Европа, несомненно, была историей успеха с конца 1950‑х годов и еще в большей степени с 1990‑х годов. Тот факт, что видение неразделенного, экономически и политически тесно переплетенного континента, на котором существовали только демократии, все же осуществилось в XX веке, был действительно сродни политическому чуду, если вспомнить начальные условия после 1945 года. Но это воспоминание стало исчезать среди молодого поколения. В отличие от поколения Коля и Миттерана, память о войне и разрушениях больше не является для них самым важным мерилом для оценки последних событий. С этого момента политический вариант европейского объединения должен был выдержать трезвый расчет целей и средств, и отнюдь не было предрешено, возобладает ли в итоге утопия Коля о политически единой Европе или более скептические концепции договорного сообщества независимых национальных государств, например те, за которые выступали британцы.
С осени 1989 года часть германской общественности ожидала и, возможно, надеялась, что после воссоединения нацистское прошлое отойдет на задний план и Германия наконец станет «нормальной» страной, как теперь часто можно услышать. В конце концов, разве «мирная революция» не была доказательством демократической зрелости немцев и разве она не стала чем-то вроде морально-исторической компенсации за тяготы нацистской эпохи? И не настало ли время, когда злодеяния режима СЕПГ и всех других коммунистических диктатур стали предметом внимания и просвещения? Но реакция соседних европейских стран на воссоединение Германии уже указывала в другом направлении. Здесь доминирующим опасением было скорее то, что после государственного единства немцы не только снимут с себя ответственность за преступления нацистского режима, но и вновь откроют свои континентальные устремления к гегемонии.

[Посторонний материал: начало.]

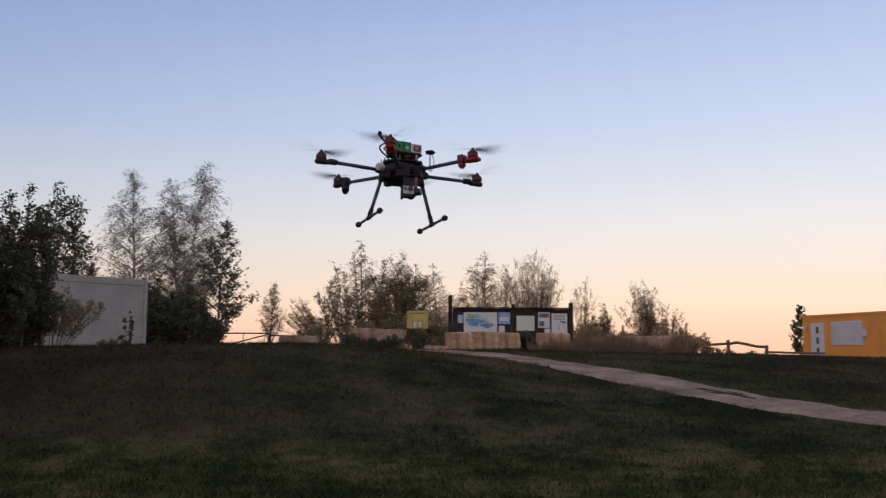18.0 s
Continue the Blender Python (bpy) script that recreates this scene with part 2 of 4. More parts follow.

Фактически пятнадцать лет после 1990 года стали этапом наиболее интенсивных общественных дебатов о нацистском прошлом в послевоенный период. И в отличие от предыдущих десятилетий, крупные массовые преступления и участие в них немцев теперь находились в центре этих дебатов – постоянной дискуссии о прошлом, которая часто занимала доминирующее положение в заголовках газет в течение недель и даже месяцев, а иногда носила весьма маниакальный характер. Если в 1972 году на немецком языке было опубликовано 16 книг по истории нацистского государства, а в 1981 году – 60, то в 1997 году – 174, в период с 1990 по 2009 год – в среднем по 142, а в 2012 году – снова 74.
Три спорных момента требуют более детального рассмотрения: «спор о книге Голдхагена», споры о компенсации подневольным работникам и дискуссия о выставке «Преступления вермахта».
Книга американского историка Дэниэла Голдхагена была опубликована в 1995 году, и вызванные ею дебаты превзошли, по крайней мере количественно, все, что было до этого времени в публичных дискуссиях о национал-социализме в Германии. Голдхаген писал об отношении «простых немцев» к убийству европейских евреев, и его тезисы, столь же мощные, сколь и простые, безусловно, способствовали этой сенсации. Но не это было решающим фактором; уже существовали многочисленные, основанные на множестве источников исследования о массовых преступлениях национал-социалистов и отношении к ним германского населения, которые, однако, не привлекли и доли такого внимания, как эта книга, почти четверть миллиона экземпляров которой продано только в Германии (и которая во многом основана на этих исследованиях)[83]
.Книга Голдхагена была раскритикована как научно неадекватная и упрощенная почти всеми профессиональными историками, которые ее комментировали, как в Израиле и США, так и в Германии или Великобритании. В то же время Голдхаген описал само убийство настолько подробно и точно, что перед лицом описанного им ужаса любая попытка критиковать выводы его книги казалась прямо-таки беспочвенным критиканством. Ведь масштабам и монументальности преступления автор дал не менее монументальное и простое объяснение: Холокост он трактовал как национальный проект немцев, как венец и точку кипения немецкой одержимости антисемитизмом, которая накапливалась веками.
В отличие от усложняющихся объяснительных подходов большинства историков, которые глубоко и дифференцированно анализировали события, но не могли дать ответы, которые привели бы к идентификации, объяснение Голдхагена давало возможность идентификации с жертвами даже тем немцам, которые стремились обойти или отвергнуть навязывание социальной преемственности таким образом. Голдхаген предложил, особенно немцам молодого поколения, исполнение вполне понятного желания: а именно, согласившись с его тезисом, оказаться на стороне не тех, кого стыдят, а тех, кто стыдит.